I've seen Grosse Point Blank and Beautiful Girls, so I know what to expect from the overrated festivities featuring the people who fall under the categories of Tormentors, Misfits and Small-Town Heroes. What I wonder about is the interaction between me and people I was close to years ago, when we realize that while surgically attached then, we've not seen or heard from each other since. Era aside, the situation is reminiscent of Jack Heifner's reflective and comedic play Vanities.

Joanne, Kathy and Mary, friends who were cheerleaders and later sorority sisters in 1960s Texas, are energetic go-getters and the consummate triad of friends. Meeting again in 1974, however, the pals discover that much of what they planned on, assumed and remember just isn't so.

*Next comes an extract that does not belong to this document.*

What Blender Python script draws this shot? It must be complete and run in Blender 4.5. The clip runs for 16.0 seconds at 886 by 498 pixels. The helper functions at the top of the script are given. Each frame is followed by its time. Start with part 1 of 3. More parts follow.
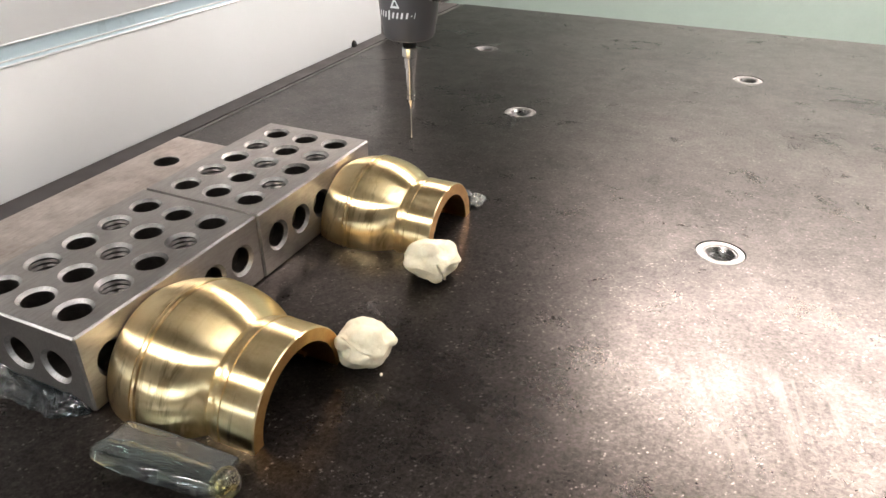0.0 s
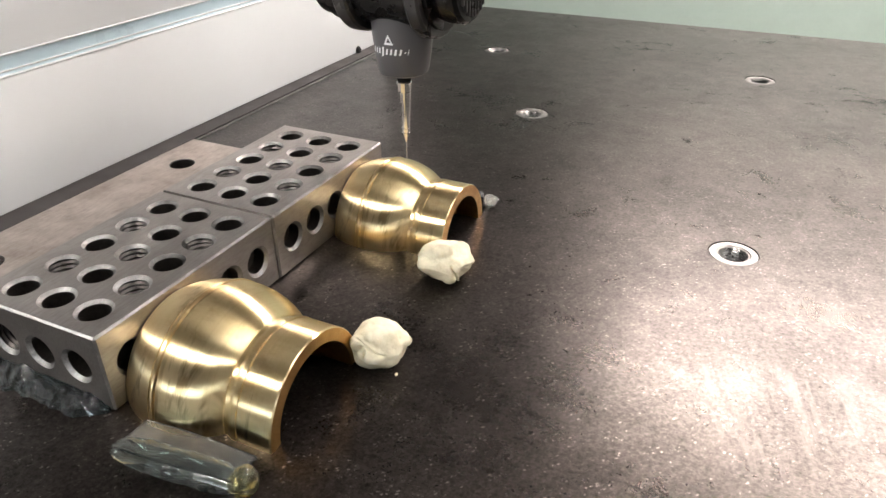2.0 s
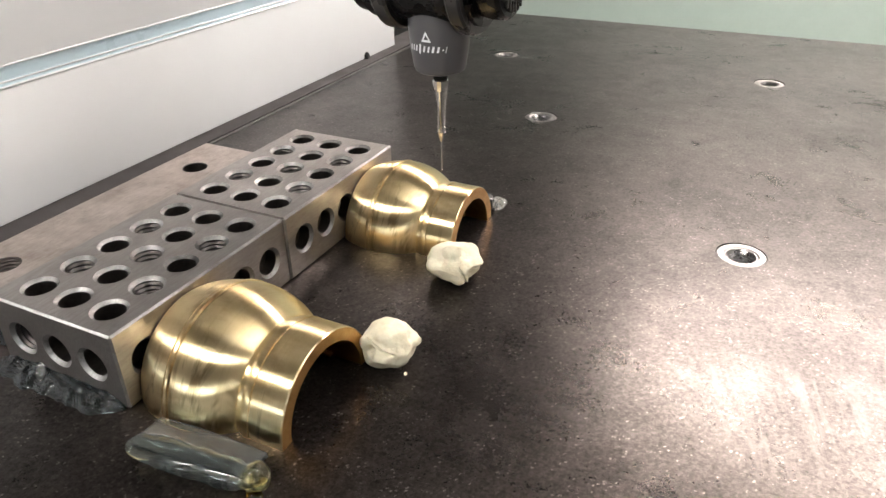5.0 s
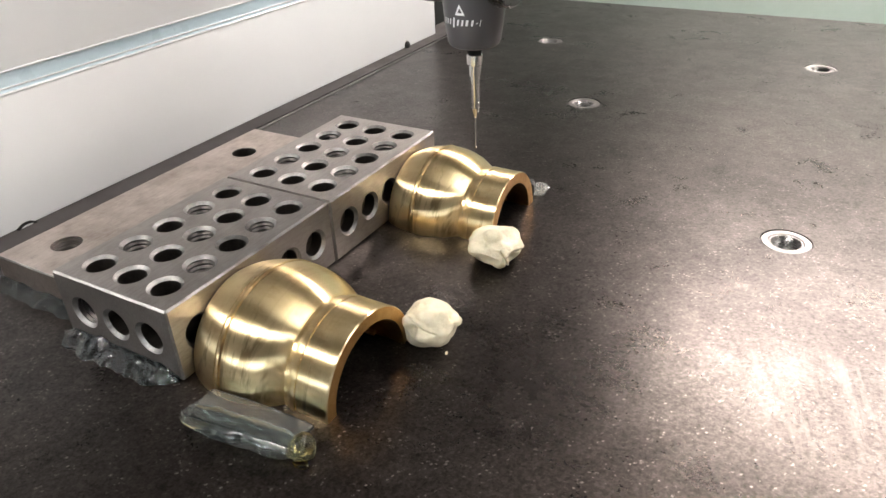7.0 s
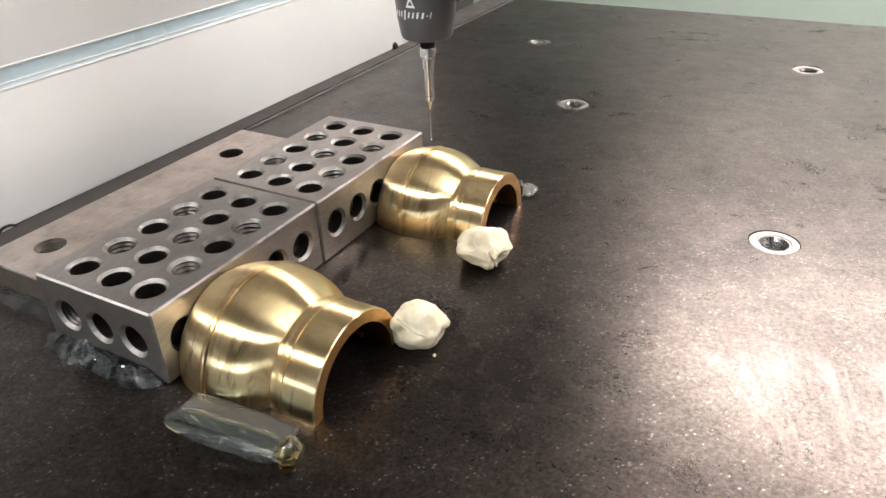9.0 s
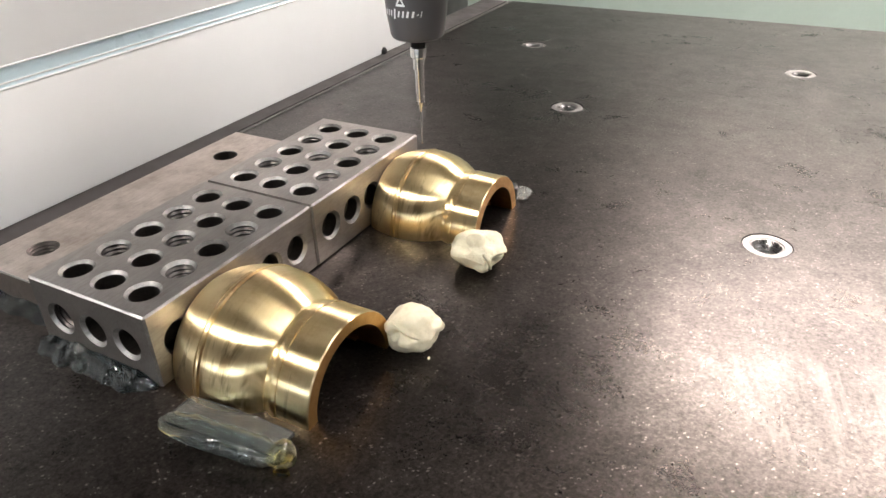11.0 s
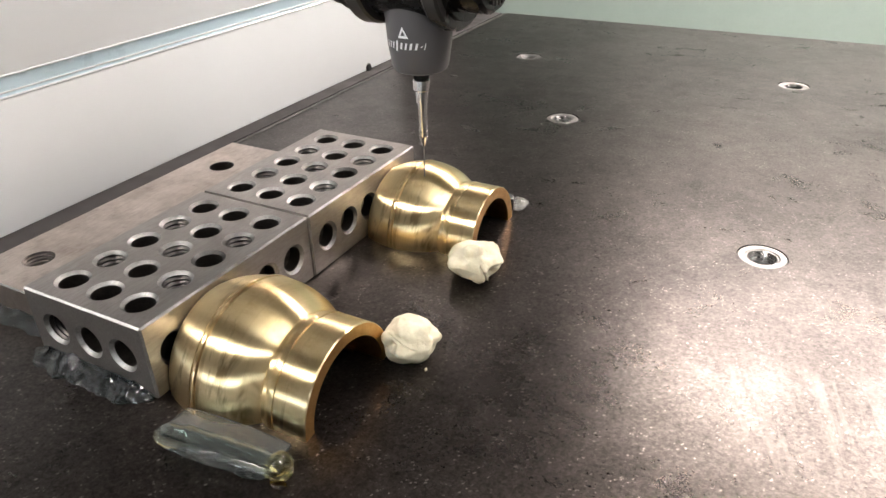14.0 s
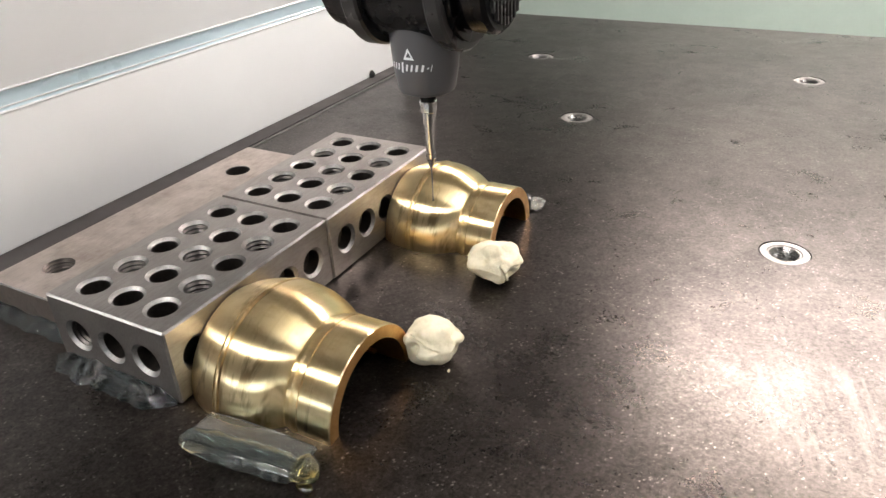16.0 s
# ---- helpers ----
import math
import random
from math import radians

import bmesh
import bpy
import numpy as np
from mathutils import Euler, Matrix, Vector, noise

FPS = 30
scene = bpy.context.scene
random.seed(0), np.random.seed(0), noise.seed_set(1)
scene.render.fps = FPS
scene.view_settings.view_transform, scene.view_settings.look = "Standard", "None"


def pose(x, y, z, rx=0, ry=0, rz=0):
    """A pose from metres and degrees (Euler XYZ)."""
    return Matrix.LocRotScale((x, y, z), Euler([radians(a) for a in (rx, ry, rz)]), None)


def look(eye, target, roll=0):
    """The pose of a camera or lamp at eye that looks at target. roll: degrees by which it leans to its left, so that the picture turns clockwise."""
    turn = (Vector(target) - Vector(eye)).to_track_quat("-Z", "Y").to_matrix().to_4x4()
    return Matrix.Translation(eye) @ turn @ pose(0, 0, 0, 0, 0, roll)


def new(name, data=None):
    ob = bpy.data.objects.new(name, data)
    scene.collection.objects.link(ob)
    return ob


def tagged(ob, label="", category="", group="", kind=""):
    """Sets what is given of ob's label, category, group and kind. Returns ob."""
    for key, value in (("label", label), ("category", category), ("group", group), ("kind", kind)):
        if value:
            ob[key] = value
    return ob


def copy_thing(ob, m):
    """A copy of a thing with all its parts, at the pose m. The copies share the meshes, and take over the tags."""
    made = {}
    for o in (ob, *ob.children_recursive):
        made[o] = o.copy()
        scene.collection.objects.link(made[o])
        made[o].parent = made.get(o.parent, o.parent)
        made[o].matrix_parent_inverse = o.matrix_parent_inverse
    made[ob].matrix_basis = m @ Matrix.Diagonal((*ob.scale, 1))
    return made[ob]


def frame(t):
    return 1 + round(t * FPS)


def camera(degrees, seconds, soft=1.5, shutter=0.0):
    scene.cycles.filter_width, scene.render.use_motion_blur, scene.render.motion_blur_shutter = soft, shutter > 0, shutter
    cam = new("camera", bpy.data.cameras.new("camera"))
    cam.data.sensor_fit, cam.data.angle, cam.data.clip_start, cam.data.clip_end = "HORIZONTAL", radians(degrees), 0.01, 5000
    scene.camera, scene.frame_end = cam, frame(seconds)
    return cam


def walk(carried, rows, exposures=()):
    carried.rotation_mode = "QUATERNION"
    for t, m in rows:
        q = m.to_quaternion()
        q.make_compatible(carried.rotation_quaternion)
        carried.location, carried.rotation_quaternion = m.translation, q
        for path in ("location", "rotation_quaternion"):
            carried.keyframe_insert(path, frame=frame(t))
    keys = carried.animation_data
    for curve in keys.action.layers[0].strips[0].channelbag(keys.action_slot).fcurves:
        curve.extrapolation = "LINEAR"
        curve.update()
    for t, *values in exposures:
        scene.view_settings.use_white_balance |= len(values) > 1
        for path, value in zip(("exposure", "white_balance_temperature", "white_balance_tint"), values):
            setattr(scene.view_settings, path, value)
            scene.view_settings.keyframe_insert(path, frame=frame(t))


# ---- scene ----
# ---------------------------------------------------------------- camera
cam = camera(63.68, 16.0)
PATH = [
    (0, (0.14836, -0.09414, 0.13926), (-0.21037, 0.69049, -0.36638), 0.16),
    (0.5, (0.14840, -0.09690, 0.14051), (-0.21069, 0.68462, -0.36966), 0.16),
    (1, (0.14847, -0.09686, 0.14017), (-0.22118, 0.68110, -0.36790), -0.23),
    (1.5, (0.14798, -0.09644, 0.13986), (-0.22280, 0.68246, -0.36595), -0.27),
    (2, (0.14780, -0.09607, 0.13996), (-0.22377, 0.68369, -0.36393), -0.37),
    (2.5, (0.14747, -0.09618, 0.13948), (-0.22389, 0.68640, -0.36018), -0.35),
    (3, (0.14757, -0.09616, 0.13965), (-0.22192, 0.68856, -0.35804), -0.21),
    (5.3, (0.15047, -0.09977, 0.14053), (-0.24387, 0.67246, -0.35763), -1.22),
    (5.5, (0.15133, -0.10112, 0.14093), (-0.25183, 0.66296, -0.36270), -1.58),
    (6, (0.15252, -0.10400, 0.14166), (-0.28234, 0.63678, -0.37034), -2.33),
    (6.5, (0.15196, -0.10301, 0.14081), (-0.28669, 0.63647, -0.36983), -2.46),
    (7, (0.15176, -0.10282, 0.14064), (-0.28274, 0.63979, -0.36901), -2.28),
    (7.5, (0.15191, -0.10295, 0.14075), (-0.27846, 0.64341, -0.36692), -2.07),
    (8, (0.15191, -0.10271, 0.14087), (-0.27447, 0.64614, -0.36651), -1.85),
    (8.5, (0.15186, -0.10213, 0.14045), (-0.27197, 0.64825, -0.36679), -1.88),
    (9, (0.15188, -0.10138, 0.14020), (-0.27117, 0.64810, -0.36902), -1.92),
    (11.5, (0.15169, -0.10141, 0.14067), (-0.26280, 0.65573, -0.36424), -1.49),
    (12, (0.15121, -0.10128, 0.14040), (-0.26164, 0.65859, -0.36174), -1.37),
    (12.5, (0.15140, -0.10108, 0.14042), (-0.25973, 0.66111, -0.35963), -1.21),
    (13, (0.15148, -0.10109, 0.14050), (-0.26002, 0.66356, -0.35547), -1.23),
    (13.5, (0.15161, -0.10118, 0.14076), (-0.26050, 0.66226, -0.35656), -1.33),
    (14, (0.15107, -0.10186, 0.14087), (-0.26165, 0.66291, -0.35389), -1.28),
    (14.5, (0.15118, -0.10352, 0.14147), (-0.26576, 0.65998, -0.35170), -1.14),
    (15, (0.15066, -0.10322, 0.14081), (-0.27298, 0.65555, -0.35396), -1.85),
    (15.5, (0.14895, -0.10364, 0.14016), (-0.27843, 0.65320, -0.35435), -2.42),
    (16, (0.14759, -0.10287, 0.13987), (-0.27767, 0.65733, -0.35131), -2.56),
]
walk(cam, [(t, look(e, g, r)) for t, e, g, r in PATH], [(0, 0.0), (16, 0.0)])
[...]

Now, I wasn't a cheerleader, but our little group of yearbookers and newsies had a bond that seemed like it could never be broken. As the girls do in the theater's season opener, we pushed each other to excel, we confided in each other and even had heated rivalries. Years later, the real question is: Will my Joanne and Kathy be disappointed in me?

But as Circle Theatre and Heifner prove, who really gives a shit about how life turned out based on high school dreams? The fun is in seeing what similarities we still share and, if there aren't any, what differences exist between us. Cheerleaders, geeks or prom queens, at one time we were so much the same in our little cliques that it was probably hard to keep names straight. Like Joanne, Kathy and Mary, if, after this separation and ultimate test, we can still relate, then fantastic. If not, then we'll try our hardest to do it anyway and realize how "friend"--a word used all too flippantly--is really defined.